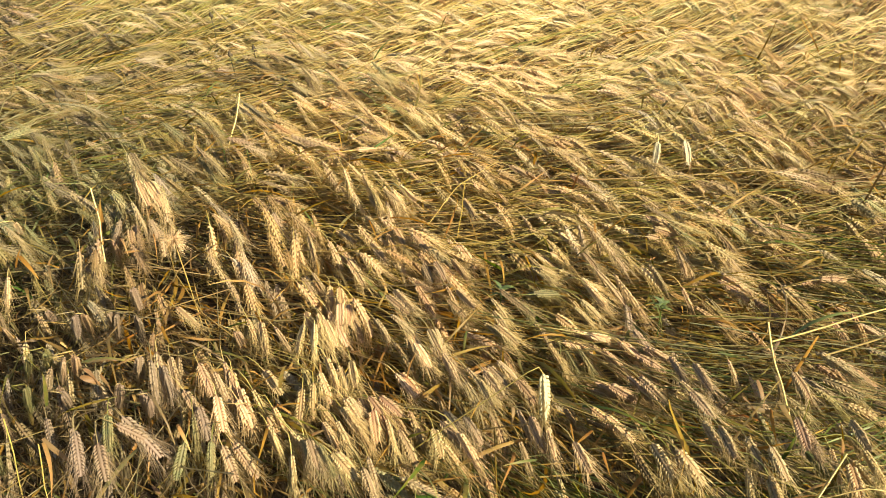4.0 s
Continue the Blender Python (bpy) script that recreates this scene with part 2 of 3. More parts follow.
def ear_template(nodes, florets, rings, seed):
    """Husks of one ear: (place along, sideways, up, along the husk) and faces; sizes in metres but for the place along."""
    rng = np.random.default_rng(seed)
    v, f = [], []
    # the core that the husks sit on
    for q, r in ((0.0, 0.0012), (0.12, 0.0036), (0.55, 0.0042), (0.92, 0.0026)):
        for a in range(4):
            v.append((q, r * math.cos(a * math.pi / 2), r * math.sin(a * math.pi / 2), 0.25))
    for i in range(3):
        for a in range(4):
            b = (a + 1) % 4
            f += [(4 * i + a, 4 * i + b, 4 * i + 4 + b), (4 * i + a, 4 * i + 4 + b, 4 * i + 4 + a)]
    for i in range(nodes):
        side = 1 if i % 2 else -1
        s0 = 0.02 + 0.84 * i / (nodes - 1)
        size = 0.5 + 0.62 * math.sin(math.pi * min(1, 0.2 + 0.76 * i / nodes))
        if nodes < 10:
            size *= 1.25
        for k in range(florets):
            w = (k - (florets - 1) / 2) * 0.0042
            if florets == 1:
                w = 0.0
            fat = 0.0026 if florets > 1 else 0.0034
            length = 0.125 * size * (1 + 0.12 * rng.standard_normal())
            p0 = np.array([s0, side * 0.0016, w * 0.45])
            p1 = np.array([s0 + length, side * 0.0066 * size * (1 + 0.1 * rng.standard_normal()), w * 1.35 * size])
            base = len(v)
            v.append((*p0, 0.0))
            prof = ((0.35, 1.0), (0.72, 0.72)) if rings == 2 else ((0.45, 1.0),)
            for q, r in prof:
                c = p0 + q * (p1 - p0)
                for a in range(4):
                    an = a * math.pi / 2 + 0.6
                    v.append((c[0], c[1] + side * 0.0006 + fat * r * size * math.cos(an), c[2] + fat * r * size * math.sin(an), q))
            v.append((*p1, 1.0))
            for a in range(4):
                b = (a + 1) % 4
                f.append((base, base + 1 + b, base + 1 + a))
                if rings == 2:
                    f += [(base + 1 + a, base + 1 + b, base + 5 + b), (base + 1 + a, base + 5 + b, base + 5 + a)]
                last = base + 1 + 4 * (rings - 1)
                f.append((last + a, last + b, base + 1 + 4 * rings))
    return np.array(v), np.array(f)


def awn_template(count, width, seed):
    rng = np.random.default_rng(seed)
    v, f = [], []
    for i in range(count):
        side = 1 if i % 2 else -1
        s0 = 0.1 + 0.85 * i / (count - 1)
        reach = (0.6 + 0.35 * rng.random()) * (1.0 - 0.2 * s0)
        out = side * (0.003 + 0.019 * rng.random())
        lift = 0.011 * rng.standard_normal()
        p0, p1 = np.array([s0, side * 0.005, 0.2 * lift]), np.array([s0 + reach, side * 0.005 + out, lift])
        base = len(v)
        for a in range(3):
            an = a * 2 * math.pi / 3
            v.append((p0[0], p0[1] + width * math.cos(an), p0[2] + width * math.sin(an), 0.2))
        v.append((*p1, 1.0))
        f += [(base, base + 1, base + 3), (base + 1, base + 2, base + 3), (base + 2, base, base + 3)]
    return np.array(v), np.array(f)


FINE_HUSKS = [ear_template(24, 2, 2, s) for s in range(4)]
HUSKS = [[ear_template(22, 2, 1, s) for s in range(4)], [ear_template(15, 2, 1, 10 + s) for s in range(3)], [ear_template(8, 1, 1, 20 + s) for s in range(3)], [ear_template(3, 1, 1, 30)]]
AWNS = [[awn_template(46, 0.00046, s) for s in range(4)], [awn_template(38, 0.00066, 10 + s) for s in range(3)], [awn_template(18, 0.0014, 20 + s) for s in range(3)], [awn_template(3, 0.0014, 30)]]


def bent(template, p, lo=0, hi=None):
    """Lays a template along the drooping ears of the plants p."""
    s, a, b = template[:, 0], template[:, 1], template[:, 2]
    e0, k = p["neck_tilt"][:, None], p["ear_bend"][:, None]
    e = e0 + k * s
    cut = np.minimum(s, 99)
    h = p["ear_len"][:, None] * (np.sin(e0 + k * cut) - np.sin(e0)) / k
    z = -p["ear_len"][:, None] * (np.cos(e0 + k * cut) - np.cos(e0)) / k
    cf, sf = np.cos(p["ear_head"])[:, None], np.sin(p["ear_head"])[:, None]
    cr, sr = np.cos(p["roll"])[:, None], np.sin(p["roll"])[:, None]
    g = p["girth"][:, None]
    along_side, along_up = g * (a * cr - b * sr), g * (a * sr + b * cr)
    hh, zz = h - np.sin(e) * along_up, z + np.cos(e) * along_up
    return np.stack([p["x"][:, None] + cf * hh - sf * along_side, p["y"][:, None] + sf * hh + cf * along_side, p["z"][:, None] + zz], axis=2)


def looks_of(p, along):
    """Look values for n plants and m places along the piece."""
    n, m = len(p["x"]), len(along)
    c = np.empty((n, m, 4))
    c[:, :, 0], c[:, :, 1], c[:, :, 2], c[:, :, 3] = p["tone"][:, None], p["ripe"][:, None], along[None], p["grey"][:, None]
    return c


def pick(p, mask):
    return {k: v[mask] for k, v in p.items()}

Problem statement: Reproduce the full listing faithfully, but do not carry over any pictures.

Solution for this task:
4.0 s
Continue the Blender Python (bpy) script that recreates this scene with part 2 of 3. More parts follow.
def ear_template(nodes, florets, rings, seed):
    """Husks of one ear: (place along, sideways, up, along the husk) and faces; sizes in metres but for the place along."""
    rng = np.random.default_rng(seed)
    v, f = [], []
    # the core that the husks sit on
    for q, r in ((0.0, 0.0012), (0.12, 0.0036), (0.55, 0.0042), (0.92, 0.0026)):
        for a in range(4):
            v.append((q, r * math.cos(a * math.pi / 2), r * math.sin(a * math.pi / 2), 0.25))
    for i in range(3):
        for a in range(4):
            b = (a + 1) % 4
            f += [(4 * i + a, 4 * i + b, 4 * i + 4 + b), (4 * i + a, 4 * i + 4 + b, 4 * i + 4 + a)]
    for i in range(nodes):
        side = 1 if i % 2 else -1
        s0 = 0.02 + 0.84 * i / (nodes - 1)
        size = 0.5 + 0.62 * math.sin(math.pi * min(1, 0.2 + 0.76 * i / nodes))
        if nodes < 10:
            size *= 1.25
        for k in range(florets):
            w = (k - (florets - 1) / 2) * 0.0042
            if florets == 1:
                w = 0.0
            fat = 0.0026 if florets > 1 else 0.0034
            length = 0.125 * size * (1 + 0.12 * rng.standard_normal())
            p0 = np.array([s0, side * 0.0016, w * 0.45])
            p1 = np.array([s0 + length, side * 0.0066 * size * (1 + 0.1 * rng.standard_normal()), w * 1.35 * size])
            base = len(v)
            v.append((*p0, 0.0))
            prof = ((0.35, 1.0), (0.72, 0.72)) if rings == 2 else ((0.45, 1.0),)
            for q, r in prof:
                c = p0 + q * (p1 - p0)
                for a in range(4):
                    an = a * math.pi / 2 + 0.6
                    v.append((c[0], c[1] + side * 0.0006 + fat * r * size * math.cos(an), c[2] + fat * r * size * math.sin(an), q))
            v.append((*p1, 1.0))
            for a in range(4):
                b = (a + 1) % 4
                f.append((base, base + 1 + b, base + 1 + a))
                if rings == 2:
                    f += [(base + 1 + a, base + 1 + b, base + 5 + b), (base + 1 + a, base + 5 + b, base + 5 + a)]
                last = base + 1 + 4 * (rings - 1)
                f.append((last + a, last + b, base + 1 + 4 * rings))
    return np.array(v), np.array(f)


def awn_template(count, width, seed):
    rng = np.random.default_rng(seed)
    v, f = [], []
    for i in range(count):
        side = 1 if i % 2 else -1
        s0 = 0.1 + 0.85 * i / (count - 1)
        reach = (0.6 + 0.35 * rng.random()) * (1.0 - 0.2 * s0)
        out = side * (0.003 + 0.019 * rng.random())
        lift = 0.011 * rng.standard_normal()
        p0, p1 = np.array([s0, side * 0.005, 0.2 * lift]), np.array([s0 + reach, side * 0.005 + out, lift])
        base = len(v)
        for a in range(3):
            an = a * 2 * math.pi / 3
            v.append((p0[0], p0[1] + width * math.cos(an), p0[2] + width * math.sin(an), 0.2))
        v.append((*p1, 1.0))
        f += [(base, base + 1, base + 3), (base + 1, base + 2, base + 3), (base + 2, base, base + 3)]
    return np.array(v), np.array(f)


FINE_HUSKS = [ear_template(24, 2, 2, s) for s in range(4)]
HUSKS = [[ear_template(22, 2, 1, s) for s in range(4)], [ear_template(15, 2, 1, 10 + s) for s in range(3)], [ear_template(8, 1, 1, 20 + s) for s in range(3)], [ear_template(3, 1, 1, 30)]]
AWNS = [[awn_template(46, 0.00046, s) for s in range(4)], [awn_template(38, 0.00066, 10 + s) for s in range(3)], [awn_template(18, 0.0014, 20 + s) for s in range(3)], [awn_template(3, 0.0014, 30)]]


def bent(template, p, lo=0, hi=None):
    """Lays a template along the drooping ears of the plants p."""
    s, a, b = template[:, 0], template[:, 1], template[:, 2]
    e0, k = p["neck_tilt"][:, None], p["ear_bend"][:, None]
    e = e0 + k * s
    cut = np.minimum(s, 99)
    h = p["ear_len"][:, None] * (np.sin(e0 + k * cut) - np.sin(e0)) / k
    z = -p["ear_len"][:, None] * (np.cos(e0 + k * cut) - np.cos(e0)) / k
    cf, sf = np.cos(p["ear_head"])[:, None], np.sin(p["ear_head"])[:, None]
    cr, sr = np.cos(p["roll"])[:, None], np.sin(p["roll"])[:, None]
    g = p["girth"][:, None]
    along_side, along_up = g * (a * cr - b * sr), g * (a * sr + b * cr)
    hh, zz = h - np.sin(e) * along_up, z + np.cos(e) * along_up
    return np.stack([p["x"][:, None] + cf * hh - sf * along_side, p["y"][:, None] + sf * hh + cf * along_side, p["z"][:, None] + zz], axis=2)


def looks_of(p, along):
    """Look values for n plants and m places along the piece."""
    n, m = len(p["x"]), len(along)
    c = np.empty((n, m, 4))
    c[:, :, 0], c[:, :, 1], c[:, :, 2], c[:, :, 3] = p["tone"][:, None], p["ripe"][:, None], along[None], p["grey"][:, None]
    return c


def pick(p, mask):
    return {k: v[mask] for k, v in p.items()}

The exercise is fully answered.